Sunday, August 10, 2008

The Line Between Church and State

This is an interesting case I have been reading about. A woman is suing a church for emotional distress caused by an exorcism done on her when she was 17 and led to her attempting suicide.

Mrs Schubert Pearson, 29, claims she was left bruised and traumatised after members of her church group allegedly kept her captive for two days so they could perform an exorcism in which was pinned to the ground and "pummelled".

The incident happened after fellow members of the church group became convinced she was possessed by demons. She was 17 at the time.

After the alleged ordeal, she dropped out of school and tried to slit her wrists.

A Texas court originally ruled in her favor, but a higher court overturned it and it may head to the Supreme Court. The church and those supporting it claim that the lower court overstepped its bounds and that the church's actions were protected by the First Amendment.

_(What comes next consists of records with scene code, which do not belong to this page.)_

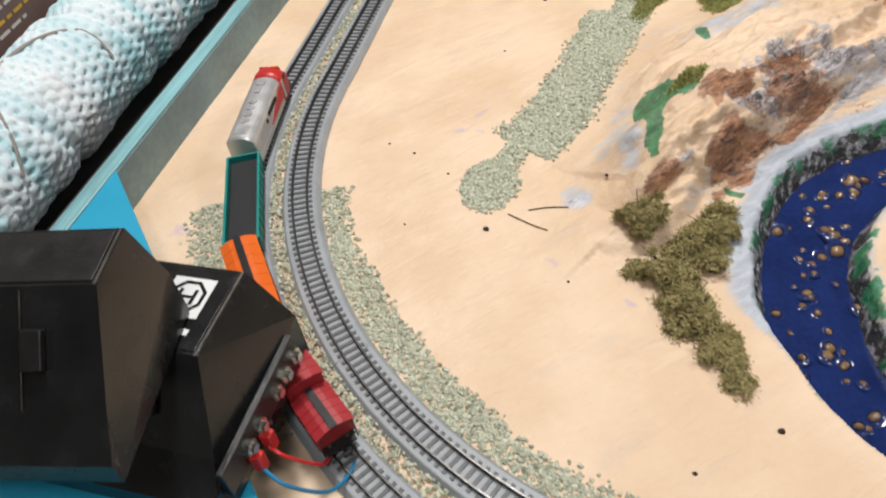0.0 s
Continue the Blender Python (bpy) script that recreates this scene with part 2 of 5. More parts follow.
def rock_island(x, y):
    """A faceted rock: a broad slab tilted towards the near bank that ends in a broken lip, with a rough apron below it."""
    wx, wy = x + 0.007 * (fbm(x, y, 45, 3, 101) - 0.5), y + 0.007 * (fbm(x, y, 45, 3, 105) - 0.5)
    slab = 0.0395 + 0.427 * (wx - 0.133) + 0.433 * (wy + 0.051)
    east = 0.034 - 0.612 * (wx - 0.179) + 0.519 * (wy + 0.079)
    west = 0.038 + 0.652 * (wx - 0.133) - 0.2 * (wy + 0.051)
    north = 0.0415 - 0.75 * (0.86 * (wy + 0.008) - 0.5 * (wx - 0.186))
    far_east = 0.0415 - 0.45 * (0.9 * (wx - 0.19) + 0.4 * (wy + 0.008))
    top = 0.042 + 0.05 * (wx - 0.16)
    body = np.minimum.reduce([slab, east, west, north, far_east, top])
    edge = (wx + wy - 0.012) / 1.414 + 0.003 * (fbm(x, y, 90, 3, 109) - 0.5)
    apron = np.minimum.reduce([0.0062 + 0.34 * edge, east + 0.002, west + 0.002])
    step = sstep(-0.0016, 0.0008, edge)
    z = (body + 0.0028 * np.exp(-np.maximum(edge, 0) / 0.006)) * step + apron * (1 - step)
    return np.maximum(z, 0)


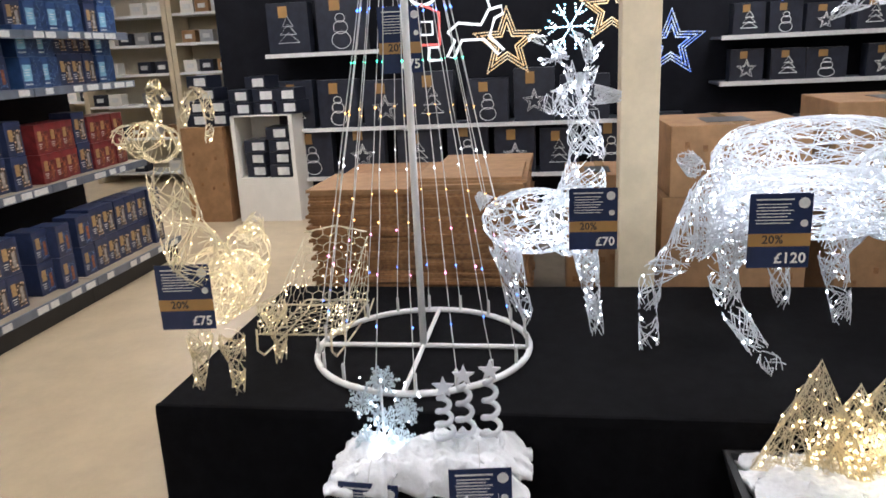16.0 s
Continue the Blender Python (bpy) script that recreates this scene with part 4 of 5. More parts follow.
# ---- wire dump bin ----
wb = thing("wire_bin", "wire dump bin filled with boxed white bulb strings", "wire basket", m=pose(2.50, 2.04, 0, 0, 0, -42))
BW, BD, BH = 0.56, 0.58, 0.77
WIRE_V = Geo().line([(0, 0, 0.05), (0, 0, BH)], 0.0022, 4).mesh("upright_wire", M_WIREB)
for f, (ox, oy, dx, dy, ln) in enumerate(((0, 0, 1, 0, BW), (0, BD, 1, 0, BW), (0, 0, 0, 1, BD), (BW, 0, 0, 1, BD))):
    for i in range(1, 16):
        o = part("upright_wire", WIRE_V, None, wb)
        o.location = (ox + dx * ln * i / 16, oy + dy * ln * i / 16, 0)
    for z in (0.05, 0.22, 0.40, 0.55, BH):
        part("cross_wire", Geo().line([(ox, oy, z), (ox + dx * ln, oy + dy * ln, z)], 0.0045 if z in (0.05, BH) else 0.0025, 5), M_WIREB, wb)
for x, y in ((0, 0), (BW, 0), (0, BD), (BW, BD)):
    part("leg", Geo().line([(x, y, 0), (x, y, BH)], 0.006, 6), M_WIREB, wb)
part("liner", frustum(BW - 0.03, BD - 0.03, BW - 0.03, BD - 0.03, 0.06, 0.44).box((0, 0, 0.065), (BW - 0.04, BD - 0.04, 0.006)), mat("tan_liner", (0.46, 0.36, 0.22), 0.7, var=0.1), wb, "tan cardboard liner")
wb.children[-1].location = (BW / 2, BD / 2, 0)
M_BULB = mat("frosted_bulb", (0.80, 0.79, 0.76), 0.25, var=0.05)
pk = thing("bulb_pack", "dark carton tray holding white frosted festoon bulbs", "bulb pack", "bulb packs", Matrix.Identity(4))
part("tray", Geo().box((0, 0, 0.05), (0.138, 0.092, 0.10)), M_BOXK, pk, bevel=0.004)
part("band", Geo().box((0, -0.0475, 0.045), (0.12, 0.002, 0.03)), M_CYANL, pk)
for i in range(4):
    for j in range(2):
        part("bulb", Geo().ball((-0.051 + i * 0.034, -0.025 + j * 0.05, 0.112), (0.0165, 0.0165, 0.02), 8), M_BULB, pk, "white frosted bulb", smooth=True)
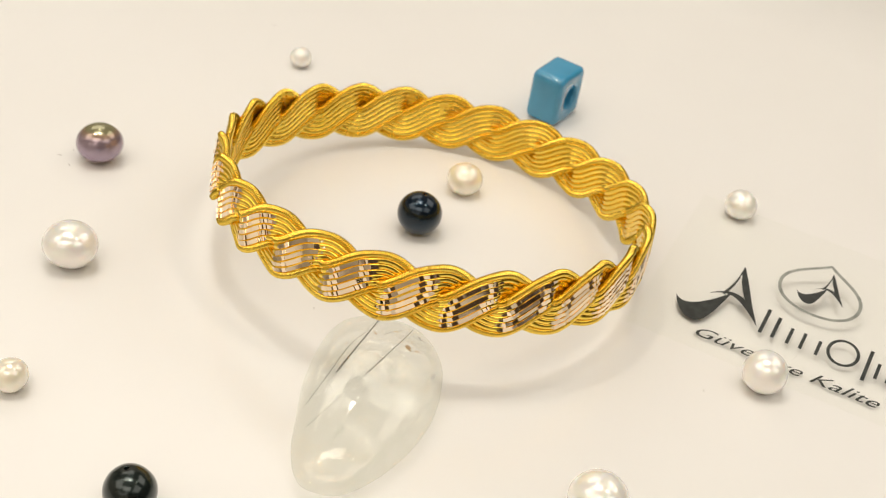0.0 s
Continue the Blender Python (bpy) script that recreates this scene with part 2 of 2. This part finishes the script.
def ring_lamp():
    x, y, z = -0.25, -0.56, 0.47
    root = thing("ring_lamp", None, "white ring lamp on a slim stand beside the counter", "lamp", pose(x, y, FLOOR))
    up = z - FLOOR
    tilt = pose(0, 0, up) @ look((0, 0, 0), (-x, -y, -z))
    n, k, big, small = 64, 12, 0.20, 0.014
    rows = [[tilt @ Vector(((big + small * math.cos(b)) * math.cos(a), (big + small * math.cos(b)) * math.sin(a), small * math.sin(b))) for b in (2 * math.pi * j / k for j in range(k))] for a in (2 * math.pi * i / n for i in range(n))]
    part("tube", mesh_of("tube", *loops(rows, True), ring_glow), root, "glowing white ring tube")
    part("pole", mesh_of("pole", *lathe([(0.010, 0.012), (0.010, up - 0.19)], 16), trim_steel), root)
    part("foot", mesh_of("foot", *lathe([(0.0001, 0.0), (0.13, 0.0), (0.13, 0.01), (0.02, 0.016), (0.0001, 0.016)], 32), trim_steel), root)


ring_lamp()


def display_plate():
    root = riding(thing("turntable", None, "glossy white round turntable plate", "turntable"))
    r = 0.185
    prof = [(0.0001, 0.0), (0.06, 0.0), (0.12, 0.0), (r - 0.003, 0.0), (r - 0.001, -0.0008), (r, -0.003), (r, -0.009), (r - 0.001, -0.0112), (r - 0.003, -0.012), (0.0001, -0.012)]
    part("plate", mesh_of("plate", *lathe(prof, 128), plate_white), root)
    part("hub", mesh_of("hub", *lathe([(0.0001, -0.0122), (0.09, -0.0122), (0.09, -0.0218), (0.0001, -0.0218)], 64), panel_grey), root)


display_plate()


# ---- the bangle ----
LOBES, R_MID = 25, 31.63 * MM
AMP, HALF, BACK = 1.98 * MM, 2.36 * MM, 0.52 * MM
# the band was closed by hand: where each lobe begins, in degrees, seventeen even ones and eight wider ones
STARTS = [83.7 + 14.18 * i for i in range(18)] + [324.76 + 14.868 * i for i in range(1, 9)]


def braid(u, shift, side):
    """Places on the flat band: u runs once round; shift 0 or pi picks the ribbon; side -1 to 1 runs across it. Rows of angle, height, radius."""
    k = LOBES / 2
    p = k * u + shift
    height = AMP * np.sin(p)
    slope = AMP * np.cos(p) * k / R_MID
    n = np.sqrt(1 + slope**2)
    off = HALF * side
    ang = u - off * slope / n / R_MID
    height = height + off / n
    rad = R_MID + BACK * np.tanh(2.6 * np.cos(p)) + 0.10 * MM * (1 - side * side)
    return ang, height, rad


def on_ring(ang, height, rad):
    turns, lobe = np.divmod(ang * LOBES / (2 * math.pi), LOBES)
    ang = np.radians(np.interp(lobe, np.arange(LOBES + 1), STARTS))
    return np.stack([rad * np.cos(ang), rad * np.sin(ang), height], -1)


def wire_mesh(name, shift, side, radius, steps, sides, mat, coil=0, squash=1.0):
    u = np.linspace(0, 4 * math.pi, steps, endpoint=False)
    p = on_ring(*braid(u, shift, side))
    t = np.roll(p, -1, 0) - np.roll(p, 1, 0)
    t /= np.linalg.norm(t, axis=1)[:, None]
    out = p * [1, 1, 0]
    out /= np.linalg.norm(out, axis=1)[:, None]
    b = np.cross(t, out)
    b /= np.linalg.norm(b, axis=1)[:, None]
    n = np.cross(b, t)
    a = np.linspace(0, 2 * math.pi, sides, endpoint=False)
    r = np.full((steps, sides), radius)
    if coil:
        r = radius * (1 + 0.17 * np.cos(coil * u[:, None] + a[None, :]))
    v = p[:, None] + r[..., None] * (squash * np.cos(a)[None, :, None] * n[:, None] + np.sin(a)[None, :, None] * b[:, None])
    i, j = np.meshgrid(np.arange(steps), np.arange(sides), indexing="ij")
    f = np.stack([i * sides + j, i * sides + (j + 1) % sides, (i + 1) % steps * sides + (j + 1) % sides, (i + 1) % steps * sides + j], -1).reshape(-1, 4)
    me = bpy.data.meshes.new(name)
    me.vertices.add(steps * sides)
    me.vertices.foreach_set("co", v.ravel())
    me.loops.add(len(f) * 4)
    me.loops.foreach_set("vertex_index", f.ravel())
    me.polygons.add(len(f))
    me.polygons.foreach_set("loop_start", np.arange(len(f)) * 4)
    me.polygons.foreach_set("use_smooth", [True] * len(f))
    me.materials.append(mat)
    me.update(calc_edges=True)
    return me


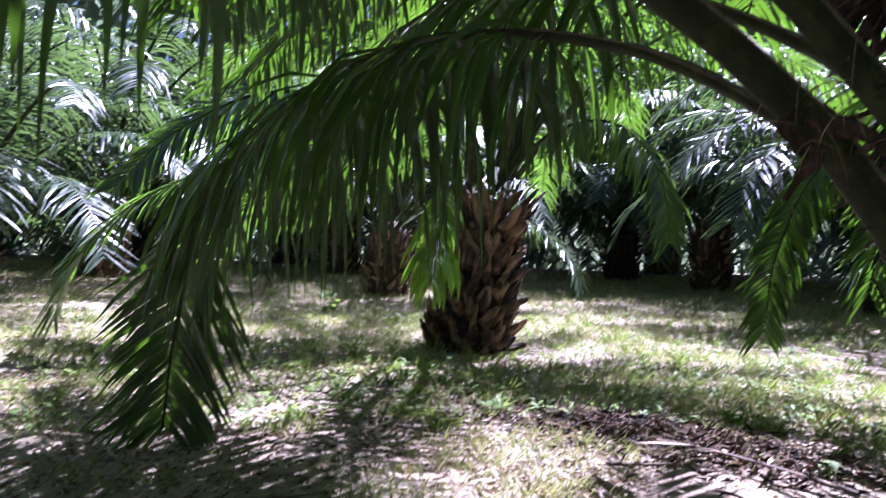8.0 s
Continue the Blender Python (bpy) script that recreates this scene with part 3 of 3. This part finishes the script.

Mrs Schubert Pearson's claims were largely emotional and "so interwoven with religious practices" there was no way for a court to get involved, he added.

"The government can't get involved in overseeing religious practices. The best way to say it is it's not American.

"If she did prevail that would erase about 150 years of law in this country from the Supreme Court saying the government does not get involved in the internal affairs and operations of the church. It would effectively be the end of church independence and religious freedom in our country."

Here are some more articles: Left of Center, Religion News Blog, and

This is certainly a tricky matter. I think the separation of church and state is vital for our country and important for both entities. They would each be diminished by an intermingling. That said, in this case I am inclined to come down on the woman's side. She was only 17 when this happened, still a minor, and her parents were not around, nor aware of this incident until afterward. I think it would set a dangerous precedent to sanction the church's actions under the guise of the First Amendment. Where would the line be drawn for similar cases?

It would be different if the woman had been an adult or if the parents had been a part of this. Neither is true, however, and so I think the lower court made the right decision in siding with the girl. She is vowing to take her case to the Supreme Court which would be very interesting indeed. Which side would the conservative leaning court take? Either way, this is one to watch.